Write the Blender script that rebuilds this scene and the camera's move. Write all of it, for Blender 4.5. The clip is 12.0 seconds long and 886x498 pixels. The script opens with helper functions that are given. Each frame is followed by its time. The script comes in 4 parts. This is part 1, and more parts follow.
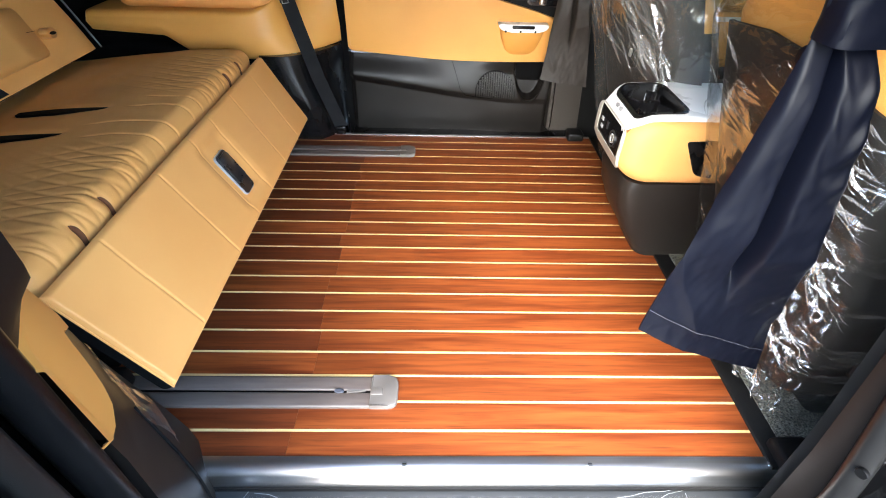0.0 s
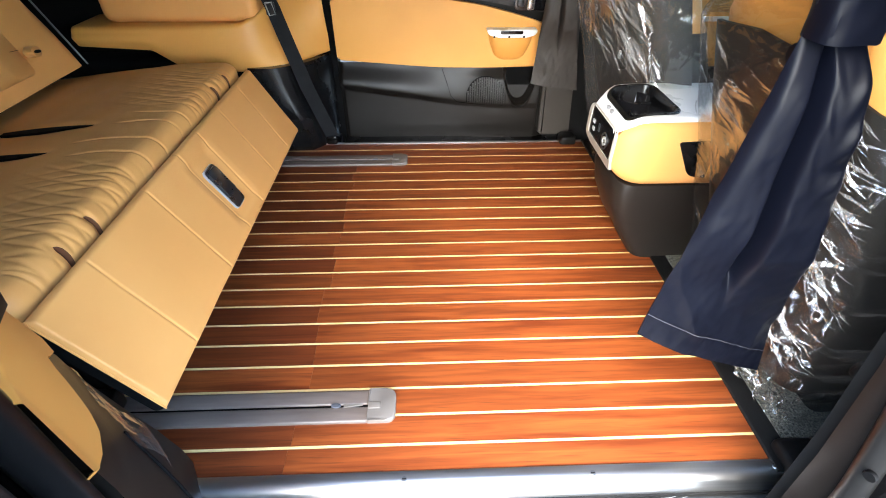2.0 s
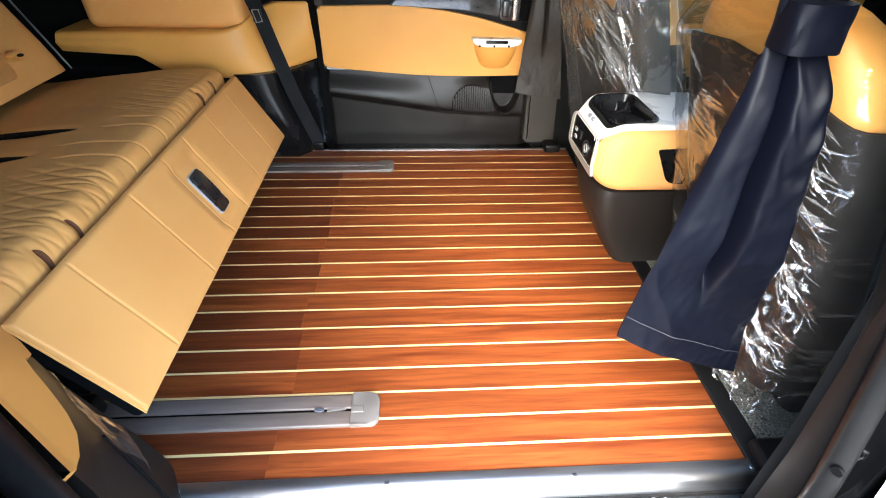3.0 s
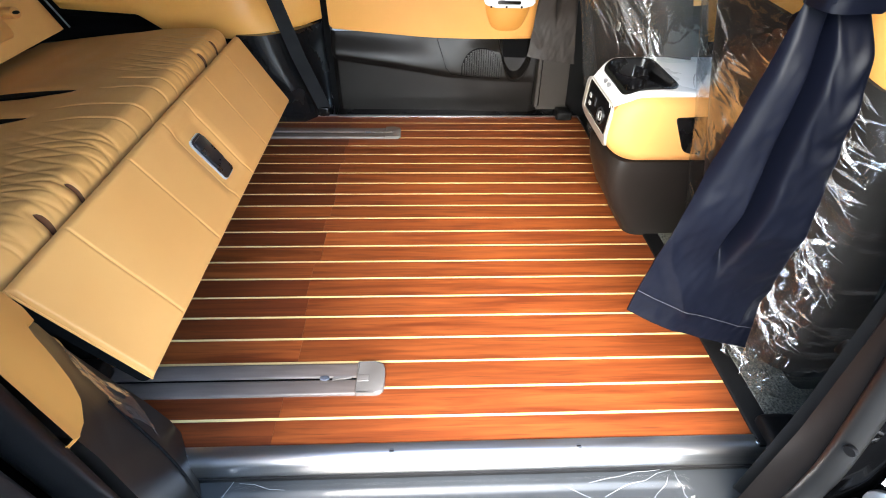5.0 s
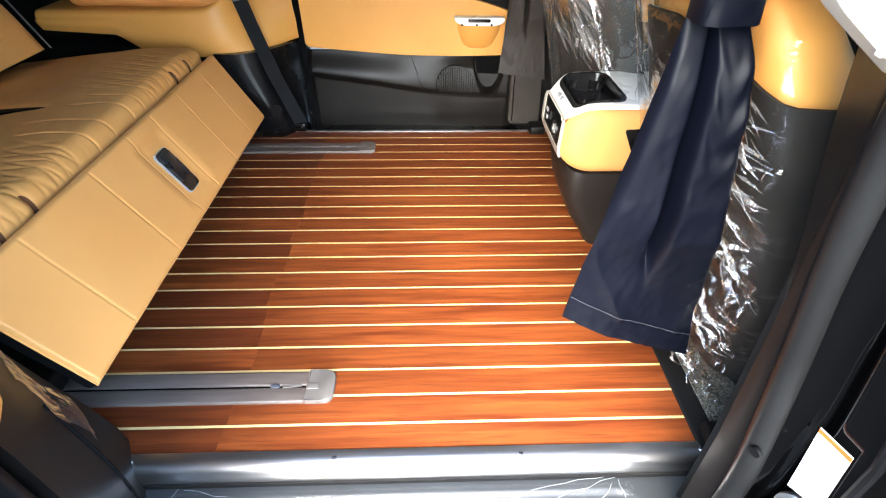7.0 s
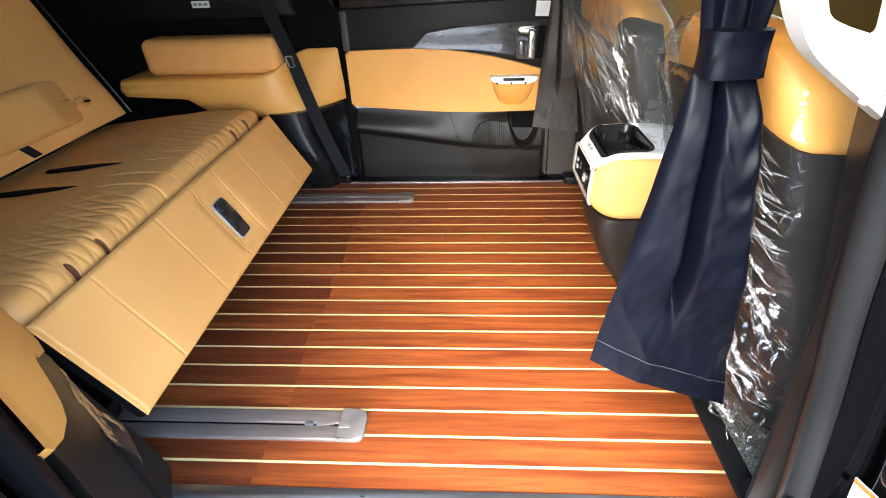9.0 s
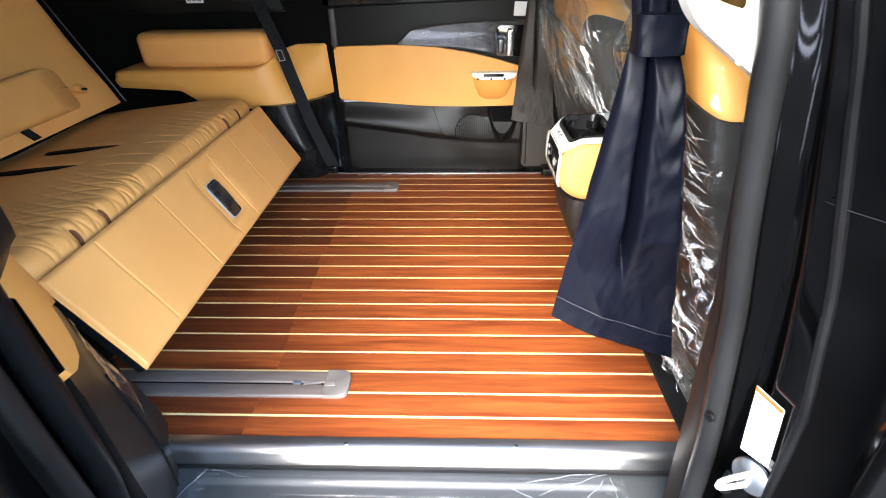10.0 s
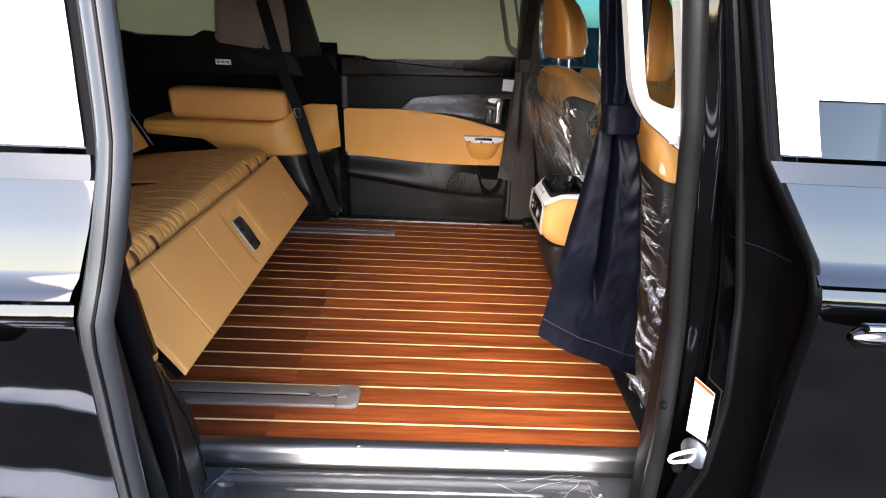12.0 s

* _GOAL_: Make an exact copy of all the material, but keep the pictures out of it.

* _ANSWER TO THE PROBLEM_:
Write the Blender script that rebuilds this scene and the camera's move. Write all of it, for Blender 4.5. The clip is 12.0 seconds long and 886x498 pixels. The script opens with helper functions that are given. Each frame is followed by its time. The script comes in 4 parts. This is part 1, and more parts follow.
0.0 s
2.0 s
3.0 s
5.0 s
7.0 s
9.0 s
10.0 s
12.0 s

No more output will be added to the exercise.